Durante a pandemia, docentes lidam com o desafio de conciliar trabalho, vida privada e parentalidade
O NADi APUBH conversou com a categoria sobre esta questão, na quarta edição da Roda de Conversa “Tudo certo como 2 e 2 são 5”.
No dia 13 de agosto, o Núcleo de Acolhimento e Diálogo do APUBH (NADi APUBH) realizou mais uma Roda de Conversa da série “Tudo certo como 2 e 2 são 5”. Assim como nas edições anteriores, o objetivo era coletivizar demandas e desafios vivenciados pela categoria docente em um contexto tão complexo como o da pandemia da covid 19 Desta vez, o tema proposto foi: Docência e parentalidade: Pandemia x Trabalho x Vida Privada. O evento contou com a participação da professora do departamento de História da Faculdade de Filosofia e Ciências Humanas da UFMG, Dra. Miriam Hermeto de Sá Motta, e com o professor da Faculdade de Letras da UFMG, Dr. Ricardo Augusto de Souza. Ambos trouxeram experiências e reflexões para o debate.
A pandemia parece ter “revirado a vida do avesso” e combinar a docência, o trabalho e a parentalidade tornou-se um grande e penoso desafio. Na opinião da professora Miriam, o isolamento social imposto pelo contexto sanitário conferiu, além dos limites físicos, fronteiras de afeto. A forma de nos relacionarmos com o mundo ao nosso redor ficou diferente, as formas de afeto se transformaram. Como afirmou a professora: “Somos tantos outros em outros momentos da vida e o isolamento social nos limitou aos papeis sociais de docentes, mães e pais”. Ainda de acordo com ela, a situação se tornou ainda mais dramática e difícil para as mulheres, em uma sociedade patriarcal e machista, pois ficam sobrecarregadas com a responsabilidade de uma monoparentalidade não planejada. Como “Ser professora nessa sociedade é diferente de ser professor”, ressaltou.

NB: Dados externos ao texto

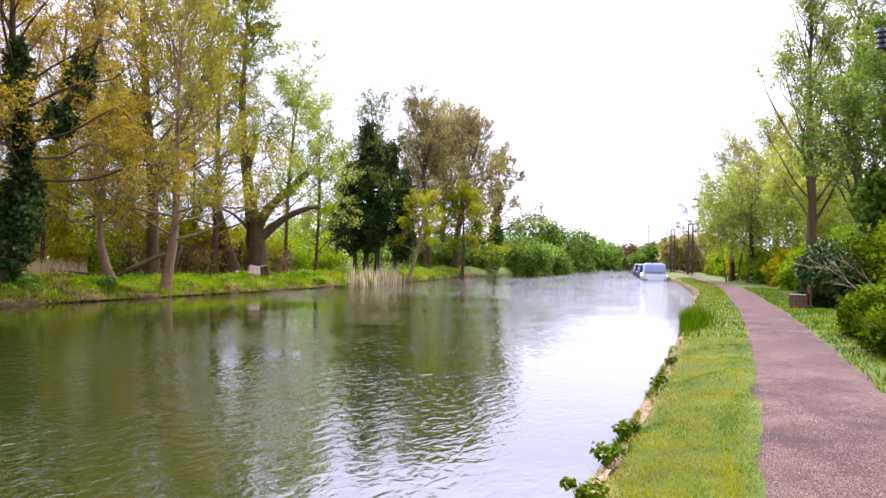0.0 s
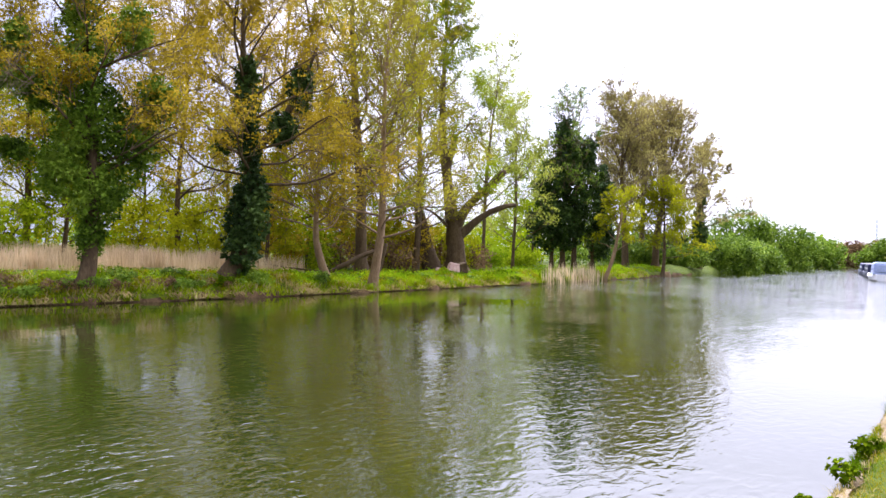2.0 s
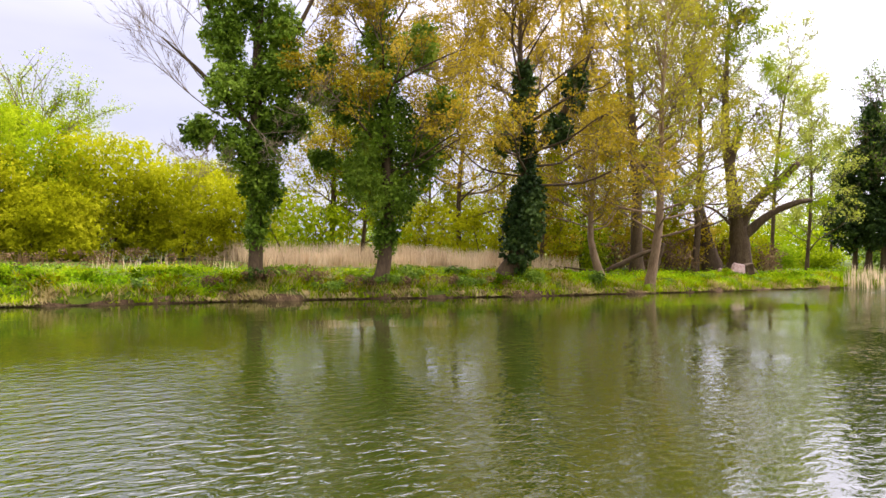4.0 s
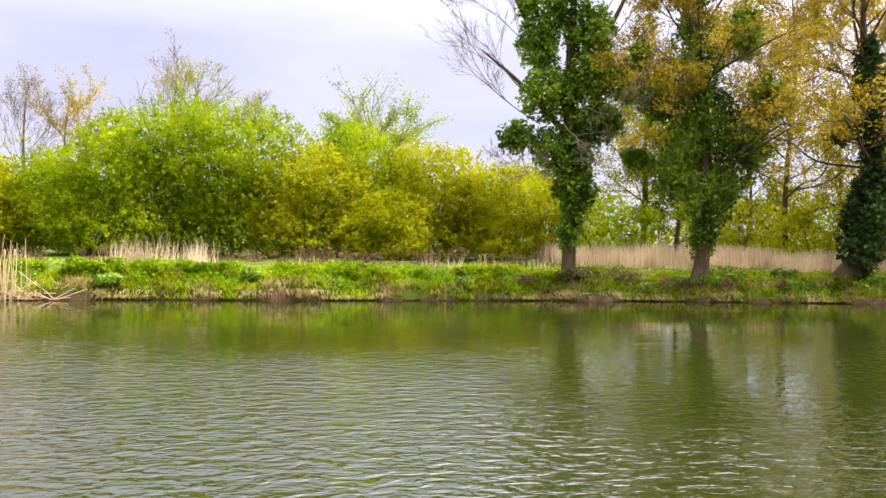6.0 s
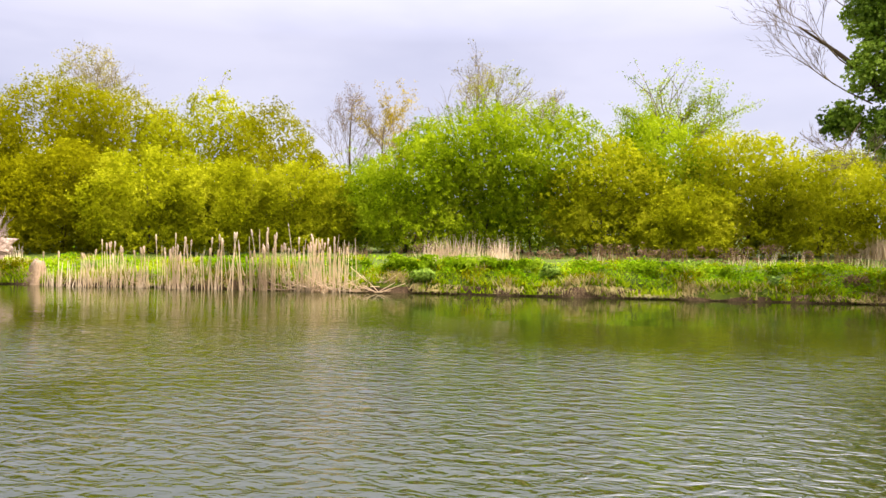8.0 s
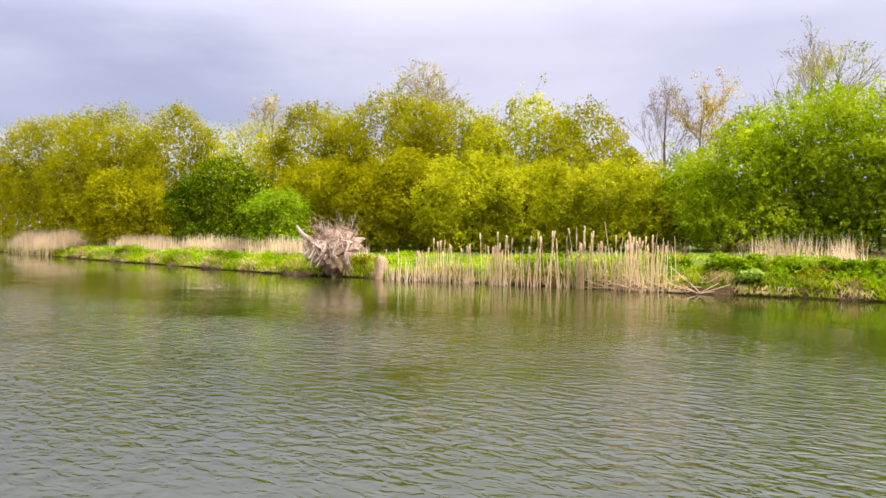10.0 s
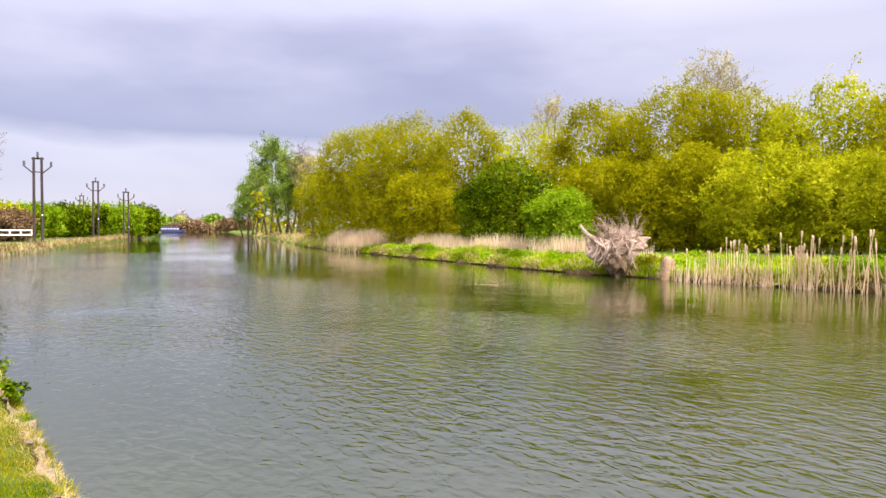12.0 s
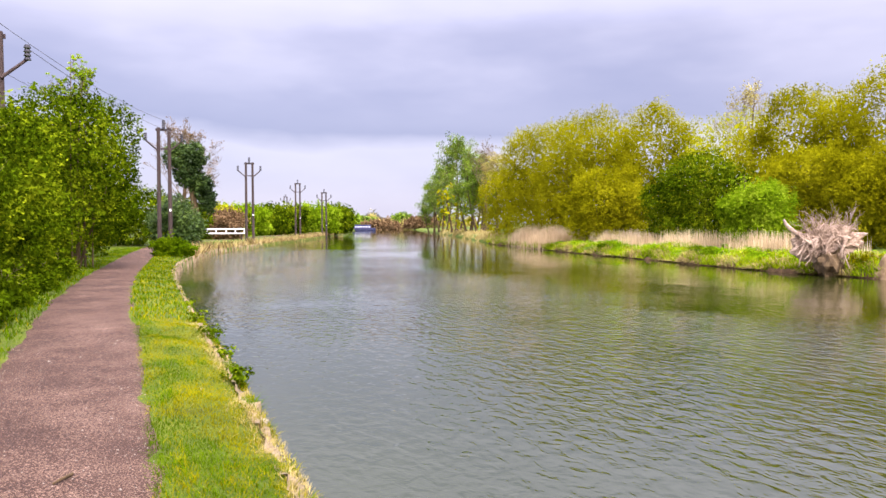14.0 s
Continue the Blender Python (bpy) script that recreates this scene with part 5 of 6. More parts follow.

Refletindo sobre o tema proposto, o professor Ricardo Souza pontuou que é preciso lidar com as demandas da docência, com os prazos e com a “espada em cima da cabeça”, quando o local de trabalho deixa de existir simbolicamente e há uma invasão profunda da vida privada. É preciso lidar com os cuidados com os filhos e filhas que agora também tiveram seus lares transformados em escolas, com as preocupações diárias do contexto doméstico e, claro, com o medo constante da contaminação e das consequências dela. Administrar a saúde mental perante tantas demandas, tornou-se mais uma das atividades cotidianas. Sem separações de espaços físicos e simbólicos os sentidos da vida, do trabalho e da vida privada se misturam. Como afirmou o professor Ricardo Souza: “Há uma presença dentro de casa que, contraditoriamente, deflagra-se em uma ausência radical”.
Com o home office, os intervalos, as pausas e, principalmente, o compartilhamento da vida cotidiana desapareceram. O isolamento impõe uma quebra dos vínculos solidários que formam coletivos de trabalho. No cenário virtual, nas reuniões não há espaço para debates “não produtivos”, não há tempo a perder, logo quando um compromisso se encerra outro começa no minuto seguinte, sem pausas, sem respiro, sem limites. Mas será isso fruto somente de um contexto pandêmico?
O atropelo da vida privada e da parentalidade parece ter se tornado mais evidente quando não há separações entre espaços, mas, como pontuou o professor Ricardo: “Os papeis diversos não são subtraídos em função da sustentação de uma identidade única? O produtivismo selvagem não está usurpando os diversos outros sentidos e vivências?” E finalizou dizendo que as pressões parecem impor um profundo desequilíbrio entre a vida privada, a parentalidade e o trabalho, que passa a ocupar grande parte dos desejos e investimentos efetivos e cognitivos de cada docente. A chama precisa permanecer acesa, é preciso continuar debatendo as condições e a organização do trabalho da categoria docente. Só assim é possível repensar a Universidade e o fazer laboral docente de forma a conseguir uma melhor conciliação entre vida privada, parentalidade, trabalho e sentidos.